What the exercise asks →
Extract the complete data exactly as given.

Recorded data →
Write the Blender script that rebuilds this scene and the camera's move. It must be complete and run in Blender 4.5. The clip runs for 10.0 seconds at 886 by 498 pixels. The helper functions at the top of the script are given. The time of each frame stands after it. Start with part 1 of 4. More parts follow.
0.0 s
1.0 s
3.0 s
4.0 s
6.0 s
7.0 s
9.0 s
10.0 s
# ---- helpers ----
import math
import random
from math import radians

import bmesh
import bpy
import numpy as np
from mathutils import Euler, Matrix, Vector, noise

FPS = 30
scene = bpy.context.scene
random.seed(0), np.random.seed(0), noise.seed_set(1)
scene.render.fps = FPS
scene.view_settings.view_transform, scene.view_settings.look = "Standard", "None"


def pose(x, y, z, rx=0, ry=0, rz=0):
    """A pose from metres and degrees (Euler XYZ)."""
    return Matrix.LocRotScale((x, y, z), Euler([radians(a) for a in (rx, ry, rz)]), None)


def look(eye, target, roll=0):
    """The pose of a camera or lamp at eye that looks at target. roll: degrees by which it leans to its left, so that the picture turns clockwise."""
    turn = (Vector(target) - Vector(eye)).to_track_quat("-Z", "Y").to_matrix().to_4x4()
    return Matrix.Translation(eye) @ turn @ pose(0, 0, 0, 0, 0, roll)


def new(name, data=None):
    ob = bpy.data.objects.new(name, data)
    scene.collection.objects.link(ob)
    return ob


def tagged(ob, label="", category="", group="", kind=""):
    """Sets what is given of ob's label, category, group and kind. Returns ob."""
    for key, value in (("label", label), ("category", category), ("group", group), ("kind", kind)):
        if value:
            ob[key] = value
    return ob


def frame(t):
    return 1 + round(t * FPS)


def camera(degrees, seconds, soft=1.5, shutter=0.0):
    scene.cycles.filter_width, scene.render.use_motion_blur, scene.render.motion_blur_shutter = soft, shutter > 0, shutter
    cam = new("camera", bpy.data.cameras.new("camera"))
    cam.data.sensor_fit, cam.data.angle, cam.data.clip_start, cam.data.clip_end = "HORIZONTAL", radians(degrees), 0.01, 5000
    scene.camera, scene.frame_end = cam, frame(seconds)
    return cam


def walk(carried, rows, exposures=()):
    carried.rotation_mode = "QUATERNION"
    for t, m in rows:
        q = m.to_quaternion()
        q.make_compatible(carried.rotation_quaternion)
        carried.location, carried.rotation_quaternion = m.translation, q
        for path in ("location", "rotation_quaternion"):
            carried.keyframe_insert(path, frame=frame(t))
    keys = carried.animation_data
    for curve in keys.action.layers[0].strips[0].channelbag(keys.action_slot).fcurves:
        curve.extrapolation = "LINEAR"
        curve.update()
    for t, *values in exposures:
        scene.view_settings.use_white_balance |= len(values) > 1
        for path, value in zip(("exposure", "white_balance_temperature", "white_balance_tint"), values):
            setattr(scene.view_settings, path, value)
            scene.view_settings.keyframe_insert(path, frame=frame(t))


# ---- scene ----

Task solution →
Write the Blender script that rebuilds this scene and the camera's move. It must be complete and run in Blender 4.5. The clip runs for 10.0 seconds at 886 by 498 pixels. The helper functions at the top of the script are given. The time of each frame stands after it. Start with part 1 of 4. More parts follow.
0.0 s
1.0 s
3.0 s
4.0 s
6.0 s
7.0 s
9.0 s
10.0 s
# ---- helpers ----
import math
import random
from math import radians

import bmesh
import bpy
import numpy as np
from mathutils import Euler, Matrix, Vector, noise

FPS = 30
scene = bpy.context.scene
random.seed(0), np.random.seed(0), noise.seed_set(1)
scene.render.fps = FPS
scene.view_settings.view_transform, scene.view_settings.look = "Standard", "None"


def pose(x, y, z, rx=0, ry=0, rz=0):
    """A pose from metres and degrees (Euler XYZ)."""
    return Matrix.LocRotScale((x, y, z), Euler([radians(a) for a in (rx, ry, rz)]), None)


def look(eye, target, roll=0):
    """The pose of a camera or lamp at eye that looks at target. roll: degrees by which it leans to its left, so that the picture turns clockwise."""
    turn = (Vector(target) - Vector(eye)).to_track_quat("-Z", "Y").to_matrix().to_4x4()
    return Matrix.Translation(eye) @ turn @ pose(0, 0, 0, 0, 0, roll)


def new(name, data=None):
    ob = bpy.data.objects.new(name, data)
    scene.collection.objects.link(ob)
    return ob


def tagged(ob, label="", category="", group="", kind=""):
    """Sets what is given of ob's label, category, group and kind. Returns ob."""
    for key, value in (("label", label), ("category", category), ("group", group), ("kind", kind)):
        if value:
            ob[key] = value
    return ob


def frame(t):
    return 1 + round(t * FPS)


def camera(degrees, seconds, soft=1.5, shutter=0.0):
    scene.cycles.filter_width, scene.render.use_motion_blur, scene.render.motion_blur_shutter = soft, shutter > 0, shutter
    cam = new("camera", bpy.data.cameras.new("camera"))
    cam.data.sensor_fit, cam.data.angle, cam.data.clip_start, cam.data.clip_end = "HORIZONTAL", radians(degrees), 0.01, 5000
    scene.camera, scene.frame_end = cam, frame(seconds)
    return cam


def walk(carried, rows, exposures=()):
    carried.rotation_mode = "QUATERNION"
    for t, m in rows:
        q = m.to_quaternion()
        q.make_compatible(carried.rotation_quaternion)
        carried.location, carried.rotation_quaternion = m.translation, q
        for path in ("location", "rotation_quaternion"):
            carried.keyframe_insert(path, frame=frame(t))
    keys = carried.animation_data
    for curve in keys.action.layers[0].strips[0].channelbag(keys.action_slot).fcurves:
        curve.extrapolation = "LINEAR"
        curve.update()
    for t, *values in exposures:
        scene.view_settings.use_white_balance |= len(values) > 1
        for path, value in zip(("exposure", "white_balance_temperature", "white_balance_tint"), values):
            setattr(scene.view_settings, path, value)
            scene.view_settings.keyframe_insert(path, frame=frame(t))


# ---- scene ----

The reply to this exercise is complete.